[Begin]

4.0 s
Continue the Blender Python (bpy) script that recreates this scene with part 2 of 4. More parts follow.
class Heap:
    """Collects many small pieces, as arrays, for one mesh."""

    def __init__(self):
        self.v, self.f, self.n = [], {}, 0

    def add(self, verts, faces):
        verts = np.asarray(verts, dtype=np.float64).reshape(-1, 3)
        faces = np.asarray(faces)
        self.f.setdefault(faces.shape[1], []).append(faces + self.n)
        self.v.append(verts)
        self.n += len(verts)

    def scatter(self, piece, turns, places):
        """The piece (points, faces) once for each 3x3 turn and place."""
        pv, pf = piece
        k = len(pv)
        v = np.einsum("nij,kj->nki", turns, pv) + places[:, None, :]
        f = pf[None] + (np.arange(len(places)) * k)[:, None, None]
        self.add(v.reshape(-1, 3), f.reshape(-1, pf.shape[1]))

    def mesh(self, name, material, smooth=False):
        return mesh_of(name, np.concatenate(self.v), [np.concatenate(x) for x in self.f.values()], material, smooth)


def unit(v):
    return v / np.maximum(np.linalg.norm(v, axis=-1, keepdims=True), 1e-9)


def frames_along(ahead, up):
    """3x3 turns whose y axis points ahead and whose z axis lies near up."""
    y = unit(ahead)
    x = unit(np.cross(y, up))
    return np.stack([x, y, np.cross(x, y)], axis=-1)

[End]
[Begin]

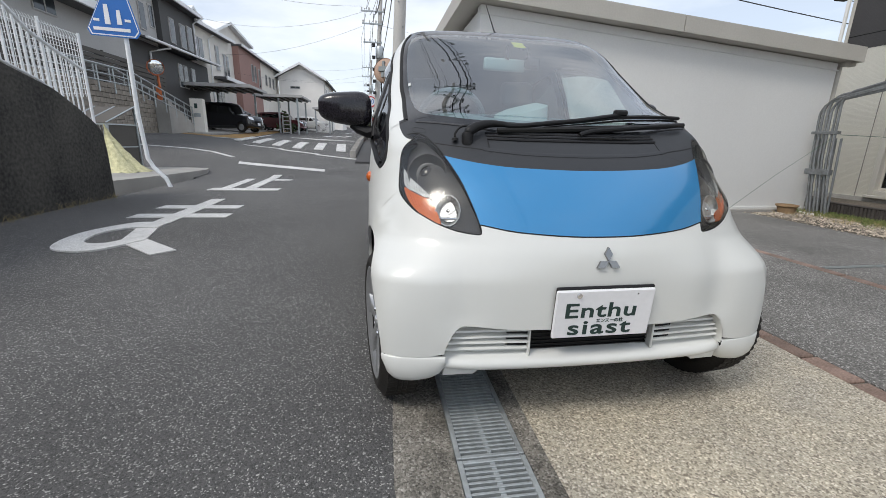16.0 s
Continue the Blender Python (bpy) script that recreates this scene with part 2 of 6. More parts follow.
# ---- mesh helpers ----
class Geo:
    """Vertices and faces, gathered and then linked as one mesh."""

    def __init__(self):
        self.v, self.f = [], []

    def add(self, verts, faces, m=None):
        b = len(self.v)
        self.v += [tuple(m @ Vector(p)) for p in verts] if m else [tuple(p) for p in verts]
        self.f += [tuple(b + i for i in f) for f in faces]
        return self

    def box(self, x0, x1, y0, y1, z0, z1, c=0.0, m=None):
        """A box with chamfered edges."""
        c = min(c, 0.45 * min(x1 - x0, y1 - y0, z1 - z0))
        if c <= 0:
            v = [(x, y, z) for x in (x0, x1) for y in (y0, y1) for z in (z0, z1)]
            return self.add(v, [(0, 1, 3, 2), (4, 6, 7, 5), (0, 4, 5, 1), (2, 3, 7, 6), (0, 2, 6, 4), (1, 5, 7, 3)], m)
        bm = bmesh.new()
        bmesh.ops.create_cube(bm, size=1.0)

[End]

# INSTRUCTIONS FOR THE TASK:
Only the lines from the one containing "4. More parts follow." through the one containing "return np.stack([x, y, np.cross(x, y)], axis=-1)" are to be retyped, both boundary lines included, with no other material.

# ANSWER TO THIS TASK:
Continue the Blender Python (bpy) script that recreates this scene with part 2 of 4. More parts follow.
class Heap:
    """Collects many small pieces, as arrays, for one mesh."""

    def __init__(self):
        self.v, self.f, self.n = [], {}, 0

    def add(self, verts, faces):
        verts = np.asarray(verts, dtype=np.float64).reshape(-1, 3)
        faces = np.asarray(faces)
        self.f.setdefault(faces.shape[1], []).append(faces + self.n)
        self.v.append(verts)
        self.n += len(verts)

    def scatter(self, piece, turns, places):
        """The piece (points, faces) once for each 3x3 turn and place."""
        pv, pf = piece
        k = len(pv)
        v = np.einsum("nij,kj->nki", turns, pv) + places[:, None, :]
        f = pf[None] + (np.arange(len(places)) * k)[:, None, None]
        self.add(v.reshape(-1, 3), f.reshape(-1, pf.shape[1]))

    def mesh(self, name, material, smooth=False):
        return mesh_of(name, np.concatenate(self.v), [np.concatenate(x) for x in self.f.values()], material, smooth)


def unit(v):
    return v / np.maximum(np.linalg.norm(v, axis=-1, keepdims=True), 1e-9)


def frames_along(ahead, up):
    """3x3 turns whose y axis points ahead and whose z axis lies near up."""
    y = unit(ahead)
    x = unit(np.cross(y, up))
    return np.stack([x, y, np.cross(x, y)], axis=-1)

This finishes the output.